Is the SKYSCAN 1275 capable of scanning metallic composite components?

Yes—the 100 kV X-ray source provides sufficient penetration for aluminum alloys, titanium alloys, and thin-section steel-reinforced polymer composites. For denser or thicker metallic samples, optional beam hardening correction and dual-energy acquisition protocols are available.
What level of training is required to operate the system independently?

Operators with basic familiarity in materials science or mechanical testing can achieve proficiency within one day using Push-Button-CT mode. Advanced parameter optimization and reconstruction tuning require foundational knowledge of X-ray physics and tomographic principles—covered in Bruker-certified operator training courses.
Does the system support automated defect classification using AI algorithms?

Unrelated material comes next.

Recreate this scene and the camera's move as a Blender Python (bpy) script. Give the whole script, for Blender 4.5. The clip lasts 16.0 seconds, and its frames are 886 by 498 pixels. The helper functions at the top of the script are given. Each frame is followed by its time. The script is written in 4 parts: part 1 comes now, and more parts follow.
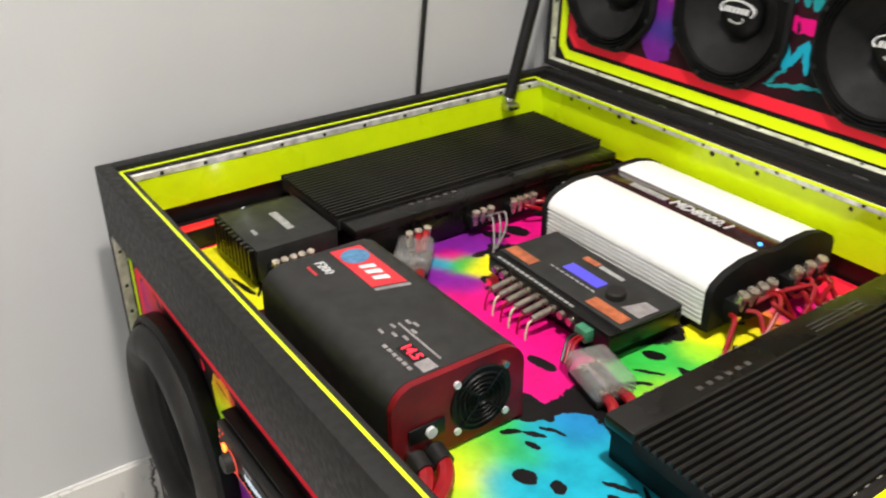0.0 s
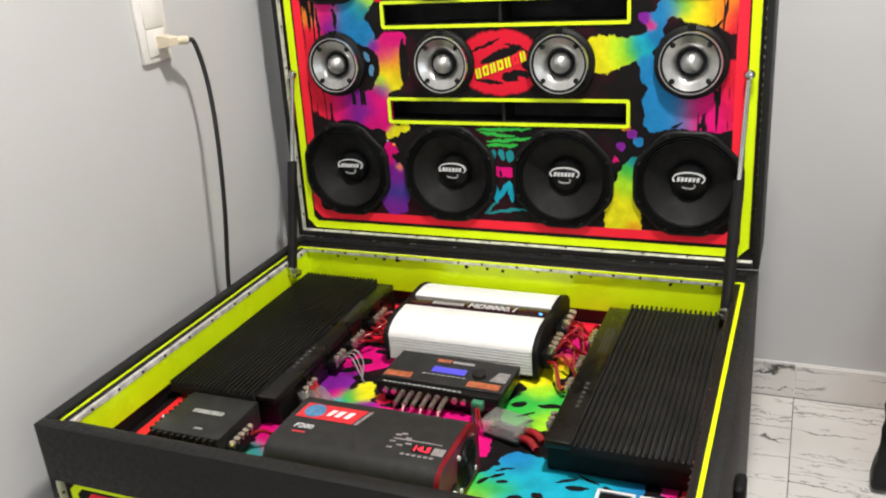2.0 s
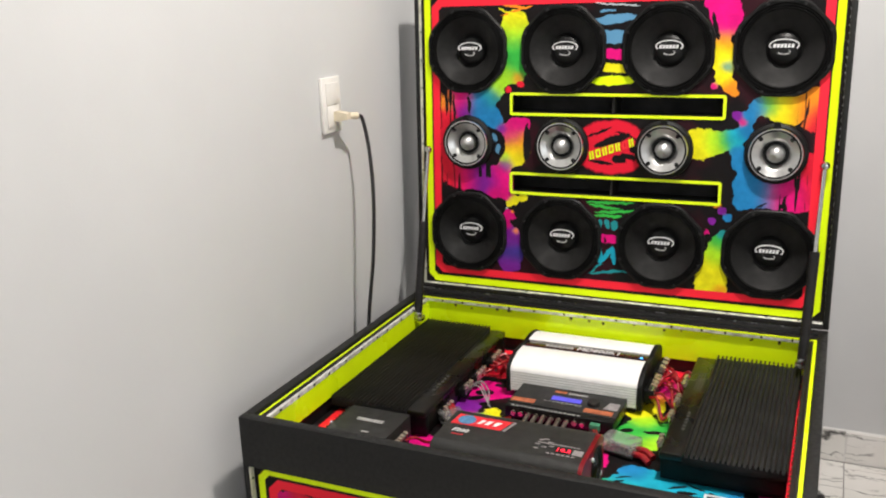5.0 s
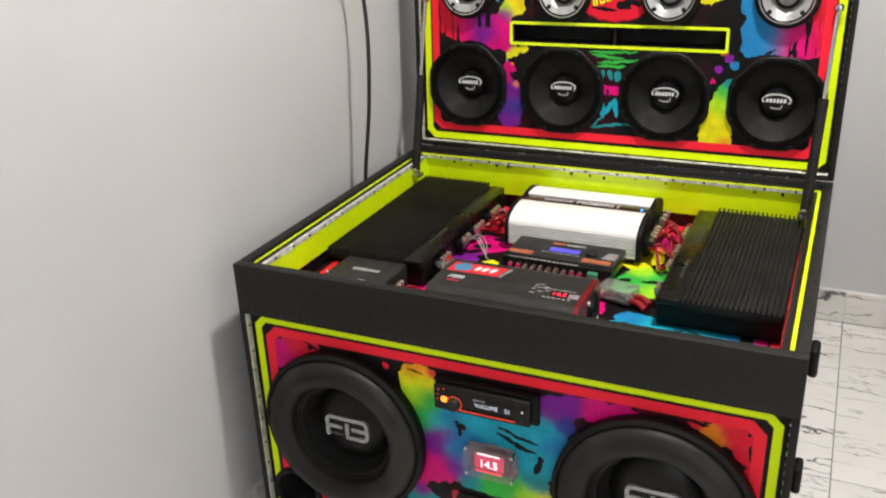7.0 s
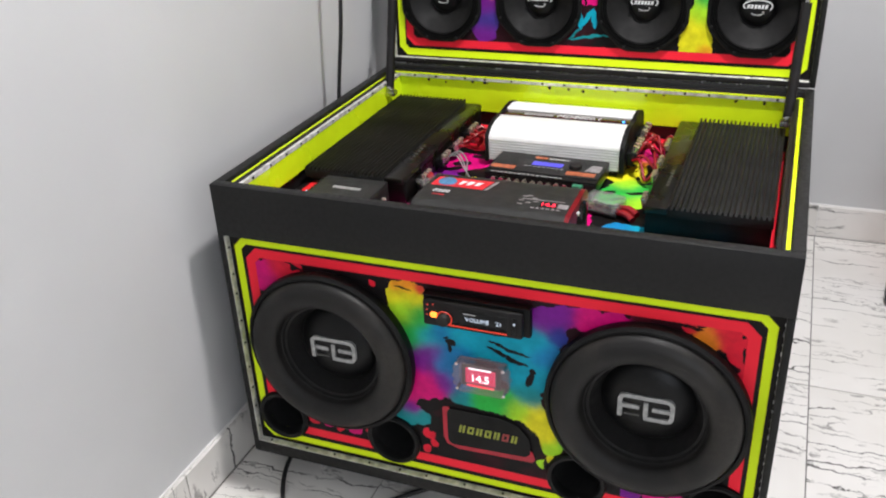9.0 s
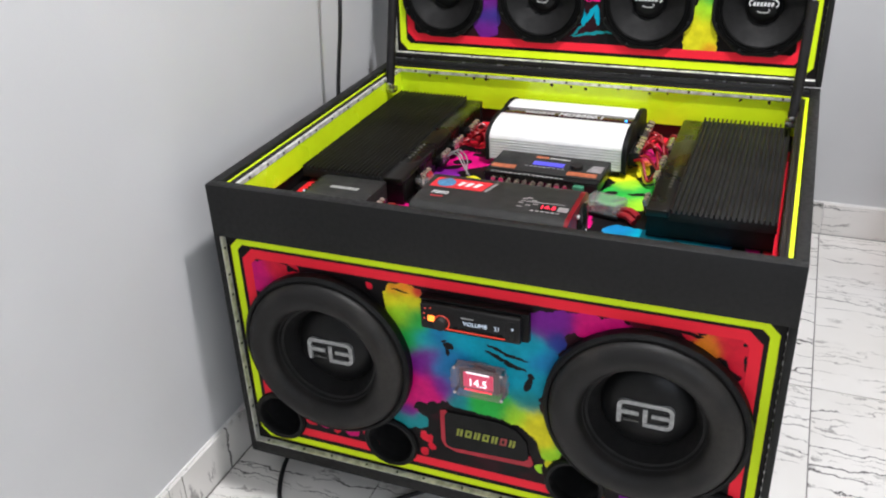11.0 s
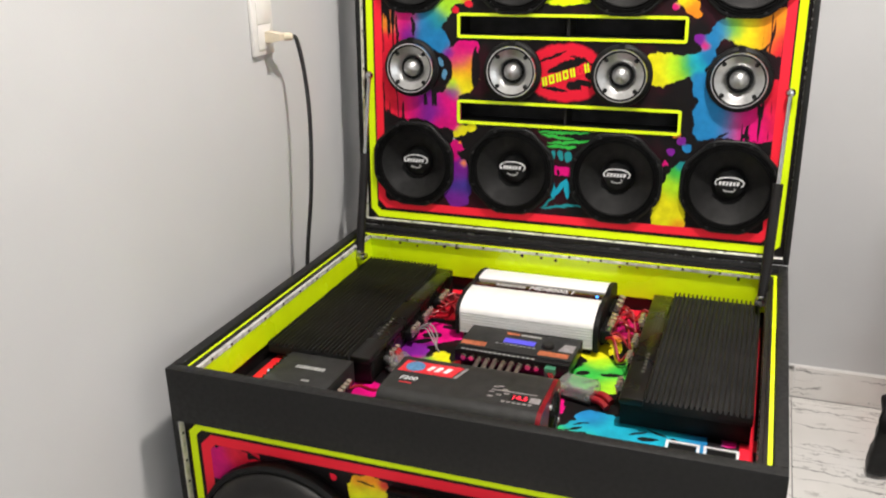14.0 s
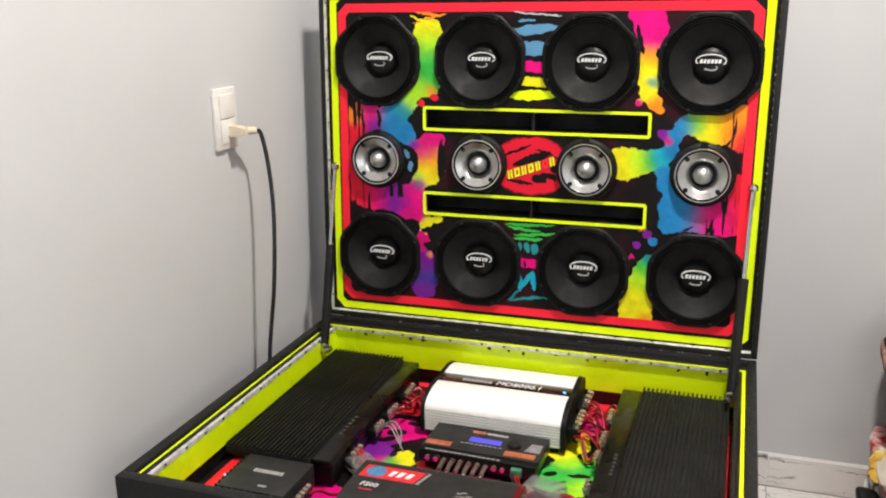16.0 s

While the base software does not include embedded AI classifiers, reconstructed volumes can be exported to external machine learning frameworks (e.g., TensorFlow, PyTorch) for supervised training of convolutional neural networks targeting void detection, fiber breakage identification, or anomaly segmentation.
How is data traceability ensured for regulated industries?

All acquisitions log operator credentials, instrument configuration, environmental conditions (if sensors are connected), and software versioning. Audit logs and digital signatures can be enabled via optional compliance packages aligned with ISO/IEC 17025 and ISO 9001 quality management frameworks.